▶ _What this task involves_
Give back the full listing, character for character, with no pictures.

------ Available data ------

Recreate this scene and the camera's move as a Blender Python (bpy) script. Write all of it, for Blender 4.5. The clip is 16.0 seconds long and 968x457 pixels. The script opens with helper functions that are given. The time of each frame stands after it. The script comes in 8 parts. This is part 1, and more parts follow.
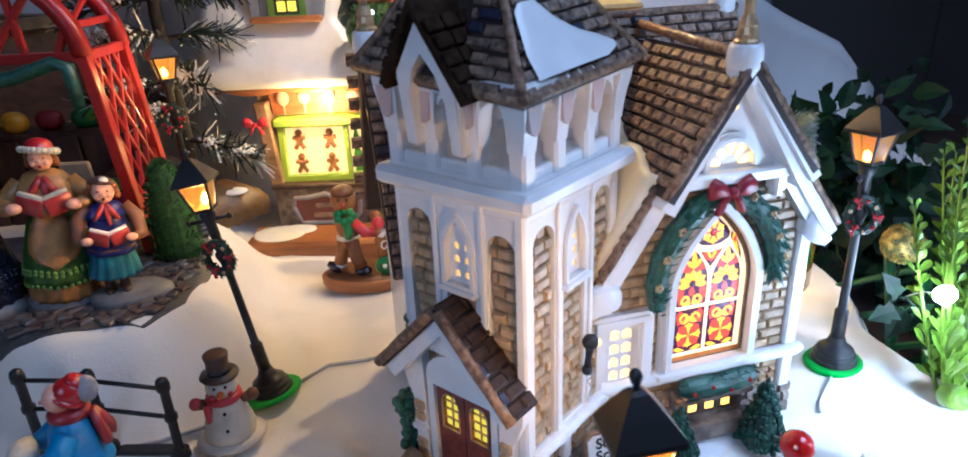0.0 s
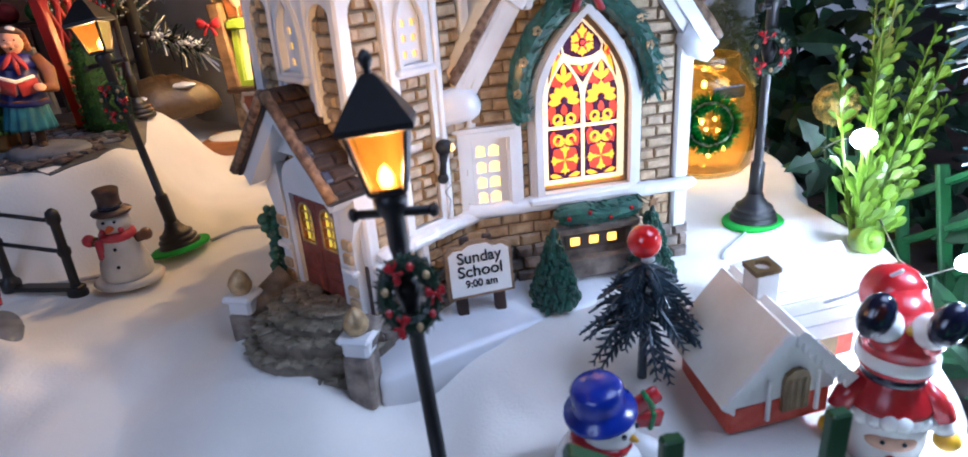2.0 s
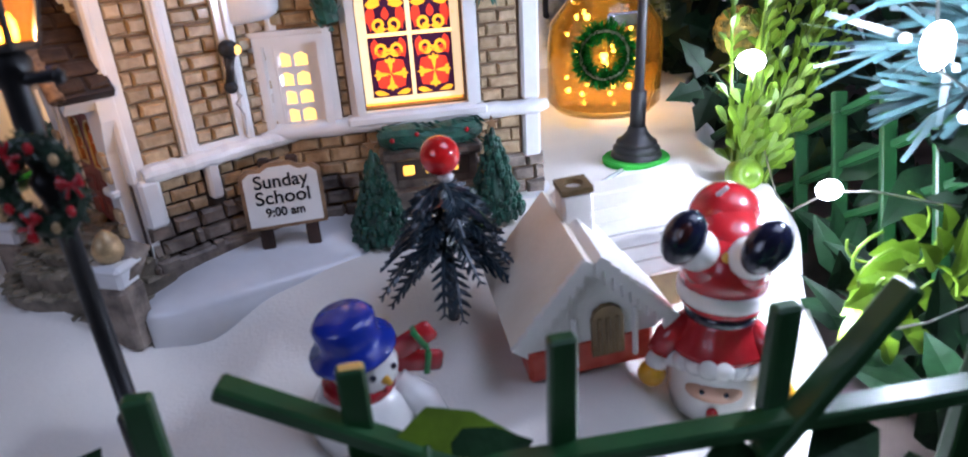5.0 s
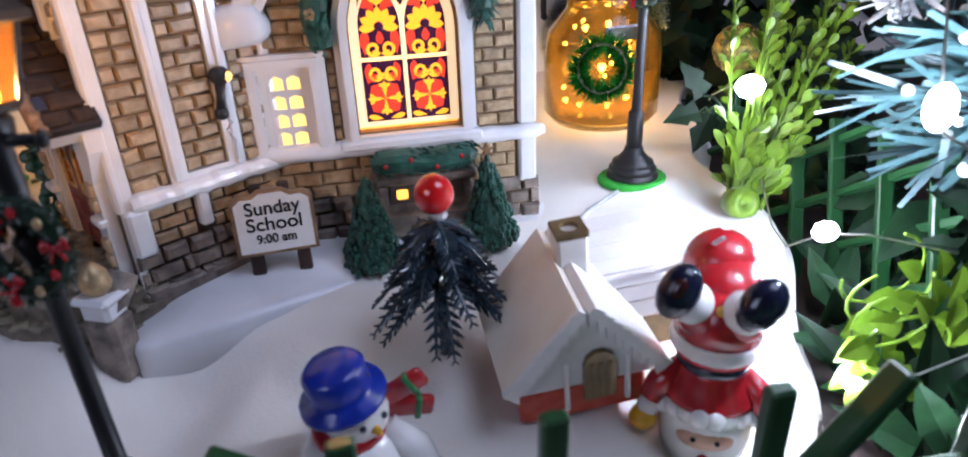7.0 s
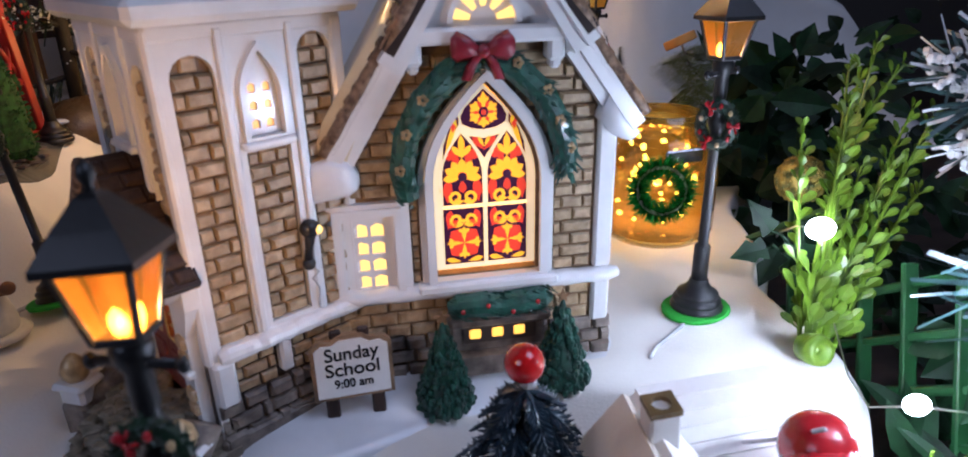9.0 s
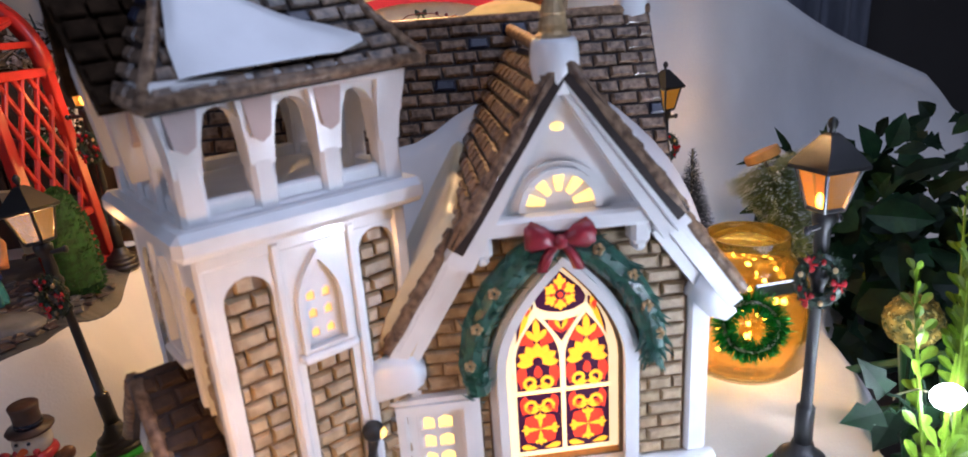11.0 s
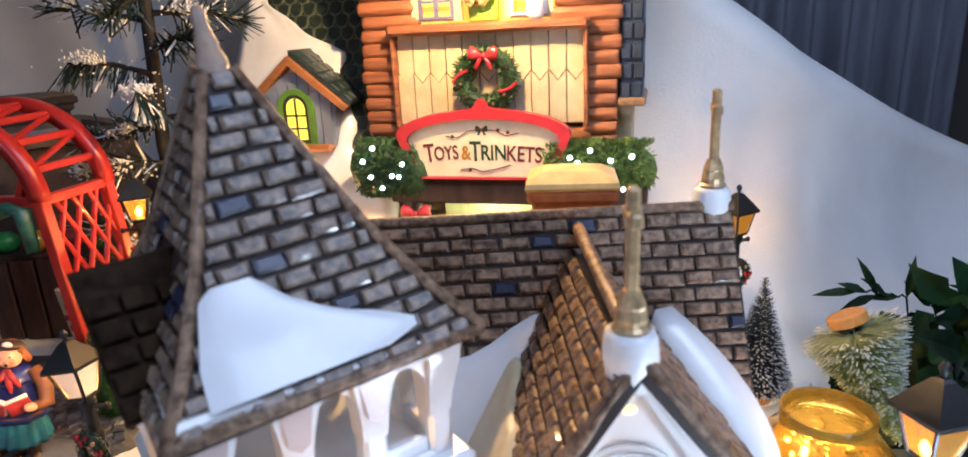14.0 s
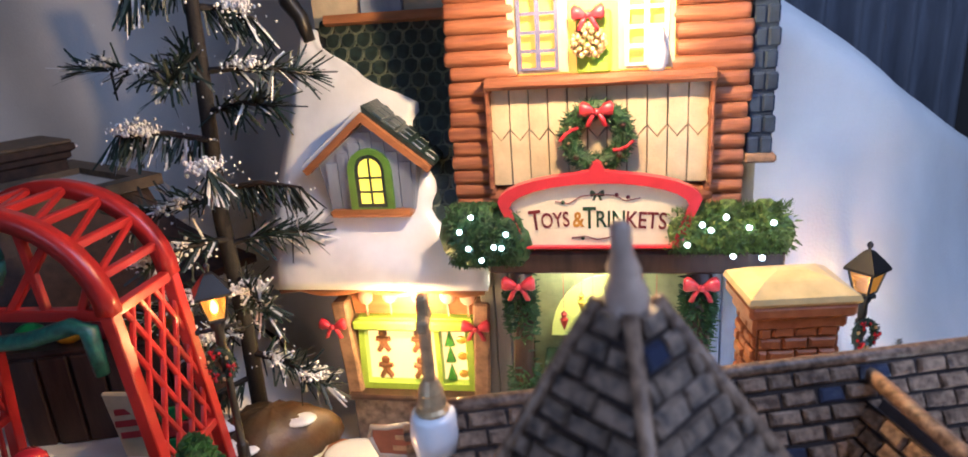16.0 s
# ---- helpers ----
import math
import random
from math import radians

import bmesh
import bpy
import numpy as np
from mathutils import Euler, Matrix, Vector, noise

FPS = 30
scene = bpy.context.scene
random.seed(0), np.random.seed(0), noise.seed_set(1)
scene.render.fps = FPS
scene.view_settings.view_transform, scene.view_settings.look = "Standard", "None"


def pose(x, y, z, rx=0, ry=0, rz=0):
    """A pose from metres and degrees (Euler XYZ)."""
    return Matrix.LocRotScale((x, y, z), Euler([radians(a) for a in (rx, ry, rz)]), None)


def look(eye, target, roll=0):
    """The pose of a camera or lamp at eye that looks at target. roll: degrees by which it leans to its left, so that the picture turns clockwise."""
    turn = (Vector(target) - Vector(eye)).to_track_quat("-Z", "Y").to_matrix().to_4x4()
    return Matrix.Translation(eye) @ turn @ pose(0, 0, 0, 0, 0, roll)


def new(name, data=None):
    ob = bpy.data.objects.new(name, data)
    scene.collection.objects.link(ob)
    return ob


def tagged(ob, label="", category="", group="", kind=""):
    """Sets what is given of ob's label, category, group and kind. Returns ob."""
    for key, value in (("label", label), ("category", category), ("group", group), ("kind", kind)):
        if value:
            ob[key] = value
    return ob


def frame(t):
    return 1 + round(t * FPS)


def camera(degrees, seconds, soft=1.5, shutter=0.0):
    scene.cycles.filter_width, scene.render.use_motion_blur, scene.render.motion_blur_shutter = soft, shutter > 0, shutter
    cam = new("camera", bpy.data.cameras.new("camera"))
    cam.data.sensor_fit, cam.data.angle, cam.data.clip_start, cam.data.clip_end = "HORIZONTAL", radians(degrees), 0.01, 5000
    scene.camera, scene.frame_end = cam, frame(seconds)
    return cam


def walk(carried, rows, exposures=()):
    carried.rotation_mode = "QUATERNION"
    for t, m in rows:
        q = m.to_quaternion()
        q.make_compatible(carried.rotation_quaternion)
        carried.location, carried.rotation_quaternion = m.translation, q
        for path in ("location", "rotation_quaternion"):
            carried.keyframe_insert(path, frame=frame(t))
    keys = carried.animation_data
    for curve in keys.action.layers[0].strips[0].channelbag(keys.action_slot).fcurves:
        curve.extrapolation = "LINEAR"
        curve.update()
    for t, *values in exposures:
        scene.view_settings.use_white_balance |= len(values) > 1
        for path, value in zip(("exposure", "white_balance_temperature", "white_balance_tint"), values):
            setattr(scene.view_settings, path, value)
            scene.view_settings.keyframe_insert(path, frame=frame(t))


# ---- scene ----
cam = camera(71.6, 16.0, soft=1.7)
PATH = [
    (0, (0.03, 0.055, 0.198), (0.531, 1.832, -0.572), -2.5),
    (0.5, (0.05, 0.04, 0.179), (0.474, 1.84, -0.582), -3.2),
    (1, (0.063, 0.029, 0.161), (0.442, 1.836, -0.61), -3.6),
    (1.5, (0.073, 0.025, 0.139), (0.44, 1.83, -0.64), -4.0),
    (2, (0.088, 0.018, 0.13), (0.453, 1.824, -0.648), -4.0),
    (2.5, (0.102, 0.018, 0.12), (0.463, 1.823, -0.661), -4.6),
    (3, (0.117, 0.015, 0.113), (0.464, 1.826, -0.662), -5.0),
    (3.5, (0.13, 0.013, 0.111), (0.475, 1.822, -0.668), -5.1),
    (4, (0.138, 0.015, 0.106), (0.484, 1.824, -0.673), -5.1),
    (4.5, (0.147, 0.019, 0.099), (0.479, 1.825, -0.694), -4.9),
    (4.7, (0.151, 0.022, 0.097), (0.497, 1.818, -0.713), -3.9),
    (6.8, (0.158, 0.037, 0.106), (0.516, 1.776, -0.816), -2.3),
    (7, (0.156, 0.035, 0.111), (0.518, 1.786, -0.784), -2.2),
    (7.5, (0.152, 0.031, 0.118), (0.504, 1.805, -0.737), -1.7),
    (8, (0.144, 0.033, 0.127), (0.483, 1.824, -0.695), -1.5),
    (8.5, (0.138, 0.041, 0.134), (0.48, 1.845, -0.661), -1.1),
    (9, (0.139, 0.051, 0.141), (0.475, 1.871, -0.618), -1.2),
    (9.5, (0.142, 0.062, 0.148), (0.457, 1.904, -0.566), -2.1),
    (10, (0.134, 0.075, 0.157), (0.367, 1.951, -0.495), -2.9),
    (10.2, (0.133, 0.078, 0.161), (0.367, 1.963, -0.465), -2.9),
    (12.3, (0.157, 0.095, 0.195), (0.173, 1.993, -0.437), -5.0),
    (12.5, (0.155, 0.1, 0.199), (0.157, 1.997, -0.435), -4.5),
    (13, (0.152, 0.113, 0.208), (0.12, 2.017, -0.401), -4.3),
    (13.5, (0.149, 0.113, 0.221), (0.128, 2.026, -0.363), -3.7),
    (14, (0.144, 0.119, 0.229), (0.176, 2.032, -0.355), -2.8),
    (14.5, (0.14, 0.127, 0.239), (0.271, 2.032, -0.357), -2.5),
    (15, (0.123, 0.133, 0.25), (0.293, 2.03, -0.363), -2.7),
    (15.5, (0.093, 0.154, 0.26), (0.236, 2.054, -0.347), -3.1),
    (16, (0.064, 0.177, 0.264), (0.244, 2.069, -0.358), -3.9),
]
EXPOSURES = [(0.0, 0.08, 4950, 14), (2.5, 0.00, 5400, 20), (4.7, -0.42, 5800, 25), (7.0, -0.50, 5900, 26), (8.0, -0.58, 5800, 25), (9.5, -0.74, 5600, 25), (10.2, -0.46, 5700, 25), (12.5, -0.06, 5950, 17), (14.0, 0.46, 5700, 16), (15.5, 0.52, 5250, 17), (16.0, 0.36, 5050, 18)]
cam.data.dof.use_dof, cam.data.dof.focus_distance = True, 0.34
cam.data.dof.aperture_fstop = cam.data.lens / 1000 / 0.0012
walk(cam, [(t, look(eye, target, roll)) for t, eye, target, roll in PATH], EXPOSURES)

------

▶ _Solved exercise_
Recreate this scene and the camera's move as a Blender Python (bpy) script. Write all of it, for Blender 4.5. The clip is 16.0 seconds long and 968x457 pixels. The script opens with helper functions that are given. The time of each frame stands after it. The script comes in 8 parts. This is part 1, and more parts follow.
0.0 s
2.0 s
5.0 s
7.0 s
9.0 s
11.0 s
14.0 s
16.0 s
# ---- helpers ----
import math
import random
from math import radians

import bmesh
import bpy
import numpy as np
from mathutils import Euler, Matrix, Vector, noise

FPS = 30
scene = bpy.context.scene
random.seed(0), np.random.seed(0), noise.seed_set(1)
scene.render.fps = FPS
scene.view_settings.view_transform, scene.view_settings.look = "Standard", "None"


def pose(x, y, z, rx=0, ry=0, rz=0):
    """A pose from metres and degrees (Euler XYZ)."""
    return Matrix.LocRotScale((x, y, z), Euler([radians(a) for a in (rx, ry, rz)]), None)


def look(eye, target, roll=0):
    """The pose of a camera or lamp at eye that looks at target. roll: degrees by which it leans to its left, so that the picture turns clockwise."""
    turn = (Vector(target) - Vector(eye)).to_track_quat("-Z", "Y").to_matrix().to_4x4()
    return Matrix.Translation(eye) @ turn @ pose(0, 0, 0, 0, 0, roll)


def new(name, data=None):
    ob = bpy.data.objects.new(name, data)
    scene.collection.objects.link(ob)
    return ob


def tagged(ob, label="", category="", group="", kind=""):
    """Sets what is given of ob's label, category, group and kind. Returns ob."""
    for key, value in (("label", label), ("category", category), ("group", group), ("kind", kind)):
        if value:
            ob[key] = value
    return ob


def frame(t):
    return 1 + round(t * FPS)


def camera(degrees, seconds, soft=1.5, shutter=0.0):
    scene.cycles.filter_width, scene.render.use_motion_blur, scene.render.motion_blur_shutter = soft, shutter > 0, shutter
    cam = new("camera", bpy.data.cameras.new("camera"))
    cam.data.sensor_fit, cam.data.angle, cam.data.clip_start, cam.data.clip_end = "HORIZONTAL", radians(degrees), 0.01, 5000
    scene.camera, scene.frame_end = cam, frame(seconds)
    return cam


def walk(carried, rows, exposures=()):
    carried.rotation_mode = "QUATERNION"
    for t, m in rows:
        q = m.to_quaternion()
        q.make_compatible(carried.rotation_quaternion)
        carried.location, carried.rotation_quaternion = m.translation, q
        for path in ("location", "rotation_quaternion"):
            carried.keyframe_insert(path, frame=frame(t))
    keys = carried.animation_data
    for curve in keys.action.layers[0].strips[0].channelbag(keys.action_slot).fcurves:
        curve.extrapolation = "LINEAR"
        curve.update()
    for t, *values in exposures:
        scene.view_settings.use_white_balance |= len(values) > 1
        for path, value in zip(("exposure", "white_balance_temperature", "white_balance_tint"), values):
            setattr(scene.view_settings, path, value)
            scene.view_settings.keyframe_insert(path, frame=frame(t))


# ---- scene ----
cam = camera(71.6, 16.0, soft=1.7)
PATH = [
    (0, (0.03, 0.055, 0.198), (0.531, 1.832, -0.572), -2.5),
    (0.5, (0.05, 0.04, 0.179), (0.474, 1.84, -0.582), -3.2),
    (1, (0.063, 0.029, 0.161), (0.442, 1.836, -0.61), -3.6),
    (1.5, (0.073, 0.025, 0.139), (0.44, 1.83, -0.64), -4.0),
    (2, (0.088, 0.018, 0.13), (0.453, 1.824, -0.648), -4.0),
    (2.5, (0.102, 0.018, 0.12), (0.463, 1.823, -0.661), -4.6),
    (3, (0.117, 0.015, 0.113), (0.464, 1.826, -0.662), -5.0),
    (3.5, (0.13, 0.013, 0.111), (0.475, 1.822, -0.668), -5.1),
    (4, (0.138, 0.015, 0.106), (0.484, 1.824, -0.673), -5.1),
    (4.5, (0.147, 0.019, 0.099), (0.479, 1.825, -0.694), -4.9),
    (4.7, (0.151, 0.022, 0.097), (0.497, 1.818, -0.713), -3.9),
    (6.8, (0.158, 0.037, 0.106), (0.516, 1.776, -0.816), -2.3),
    (7, (0.156, 0.035, 0.111), (0.518, 1.786, -0.784), -2.2),
    (7.5, (0.152, 0.031, 0.118), (0.504, 1.805, -0.737), -1.7),
    (8, (0.144, 0.033, 0.127), (0.483, 1.824, -0.695), -1.5),
    (8.5, (0.138, 0.041, 0.134), (0.48, 1.845, -0.661), -1.1),
    (9, (0.139, 0.051, 0.141), (0.475, 1.871, -0.618), -1.2),
    (9.5, (0.142, 0.062, 0.148), (0.457, 1.904, -0.566), -2.1),
    (10, (0.134, 0.075, 0.157), (0.367, 1.951, -0.495), -2.9),
    (10.2, (0.133, 0.078, 0.161), (0.367, 1.963, -0.465), -2.9),
    (12.3, (0.157, 0.095, 0.195), (0.173, 1.993, -0.437), -5.0),
    (12.5, (0.155, 0.1, 0.199), (0.157, 1.997, -0.435), -4.5),
    (13, (0.152, 0.113, 0.208), (0.12, 2.017, -0.401), -4.3),
    (13.5, (0.149, 0.113, 0.221), (0.128, 2.026, -0.363), -3.7),
    (14, (0.144, 0.119, 0.229), (0.176, 2.032, -0.355), -2.8),
    (14.5, (0.14, 0.127, 0.239), (0.271, 2.032, -0.357), -2.5),
    (15, (0.123, 0.133, 0.25), (0.293, 2.03, -0.363), -2.7),
    (15.5, (0.093, 0.154, 0.26), (0.236, 2.054, -0.347), -3.1),
    (16, (0.064, 0.177, 0.264), (0.244, 2.069, -0.358), -3.9),
]
EXPOSURES = [(0.0, 0.08, 4950, 14), (2.5, 0.00, 5400, 20), (4.7, -0.42, 5800, 25), (7.0, -0.50, 5900, 26), (8.0, -0.58, 5800, 25), (9.5, -0.74, 5600, 25), (10.2, -0.46, 5700, 25), (12.5, -0.06, 5950, 17), (14.0, 0.46, 5700, 16), (15.5, 0.52, 5250, 17), (16.0, 0.36, 5050, 18)]
cam.data.dof.use_dof, cam.data.dof.focus_distance = True, 0.34
cam.data.dof.aperture_fstop = cam.data.lens / 1000 / 0.0012
walk(cam, [(t, look(eye, target, roll)) for t, eye, target, roll in PATH], EXPOSURES)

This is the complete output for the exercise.